James Craig campaign: Claims of fraudulent petition signatures 'troubling'

Craig Mauger
The Detroit News

Lansing — An attorney working on behalf of Republican gubernatorial candidate James Craig labeled claims the former Detroit police chief submitted thousands of fraudulent petition signatures "troubling" but said they weren't enough to keep him off the ballot.

"Despite the potential efforts of a group of circulators to defraud the campaign, it is our belief that the petition remains valid," lawyer Edward Greim wrote. "That is because most of the technical challenges fail, and a signature comparison will likely show that the circulators did not write in a sufficient number of false signatures to erase the comfortable cushion of supporters amassed by the campaign."

Former Detroit police chief James Craig, candidate for governor, speaks at the North Oakland Republican Club meeting at Overtyme Grill in Waterford, Mich. on Apr. 28, 2022.

Greim of Missouri made the comments in a Monday filing with the Michigan Bureau of Elections. His seven-page letter was meant to serve as a formal response to two high-profile challenges against Craig's petition signatures.

The deadline for such responses was 5 p.m. Friday. The Bureau of Elections will share the information about the missed deadline with the Board of State Canvassers, and the board will decide whether to accept it, said Tracy Wimmer, spokeswoman for the Secretary of State's office.

Craig, whom some see as the front runner in the 10-candidate race for the GOP nomination for governor, turned in about 21,000 signatures on April 18. Candidates need 15,000 valid signatures to make the ballot.

The Democratic Party found "obvious forgery affecting thousands of signatures to hundreds of entire sheets invalidated by defective headings and circulator certificates to signatures from dead voters," according to its challenge to Craig's signatures.

Mark Brewer, a longtime Michigan elections lawyer and former chairman of the state Democratic Party, said Craig's "petitions fall well short of providing the necessary 15,000 valid signatures necessary to qualify for the primary election ballot."

In his challenge, Brewer claimed eight petition circulators had "forged or permitted the forgery" of 6,933 signatures. He alleged they used a strategy of "round robining," in which multiple signature gatherers forge signatures on multiple petitions sheets to try to cover up the tactic.

"I have never seen such evidence of forgery and fraud in a petition drive in the nearly 40 years I have been practicing election law in Michigan," Brewer said during a press conference.

Michigan Strong, a political action committee supporting Republican Tudor Dixon's bid for governor, also challenged Craig's signatures.

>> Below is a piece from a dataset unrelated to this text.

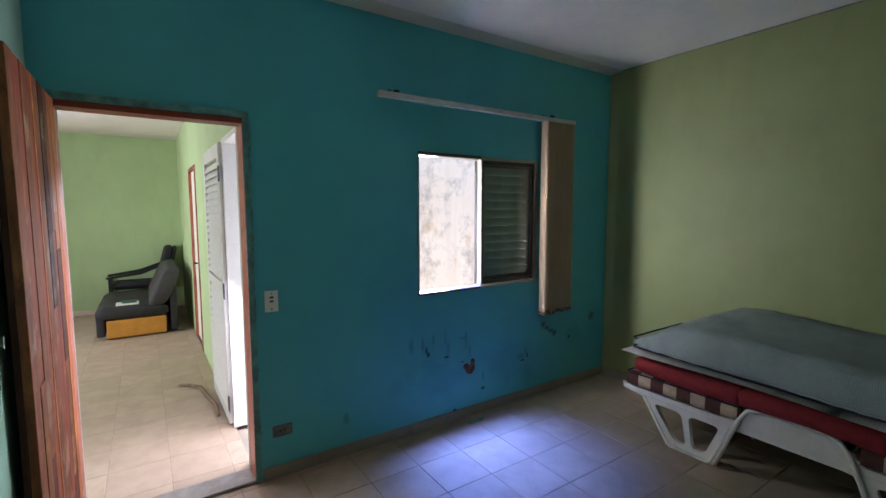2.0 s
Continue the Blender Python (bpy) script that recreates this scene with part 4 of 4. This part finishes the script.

Fred Wszolek, spokesman for Michigan Strong PAC, said his group had identified hundreds of duplicate signatures, "a lot of unregistered voters" and other problems with the former Detroit police chief's petitions.

In his response Monday, Greim said the fraud alleged by Brewer "seems to have been carried out in a sophisticated manner and is not verifiable without comparing voter signatures and addresses to those contained within the qualified voter file."

It "seems unlikely that even a coordinated effort to defraud the campaign will succeed," he added.

"Contrary to the argument raised by the Brewer challenge, an allegation of fraud does not end the inquiry or cause a mass rejection of signatures; instead, as a matter of law, it starts the review," Greim said. "It triggers the duty to conduct a comparison of each allegedly fraudulent signature against the qualified voter file."

Each signature should be judged on its own merit, Greim wrote. There is no authority for the "en masse invalidation of signatures, valid and fraudulent alike, merely because a circulator defrauded the campaign with respect to some signatures," he contended.

"Although Brewer’s allegation that a handful of circulators defrauded the Craig campaign and Michigan voters is troubling, the proof will ultimately be found in a careful comparison between petition and qualified voter file," Greim said.

Greim mistakenly referred to Craig as "Chief Clark" twice in the last paragraph of his response.

"For the foregoing reasons, the majority of the challenges should be rejected and Chief Clark should appear before the voters in the primary," he wrote in the last sentence.

The Board of State Canvassers, which has two Democratic and two Republican members, must complete its examination of candidates' petition signatures by May 31.

Democrats have challenged the signatures of Dixon, Craig and businessman Perry Johnson in the GOP race for governor.

"The challenge was a complete waste of government resources because it did not include enough challenged signatures to impact ballot access," said John Yob, a consultant working on Johnson's campaign, on Wednesday.

The winner of the Aug. 2 Republican primary race will face Democratic Gov. Gretchen Whitmer in November.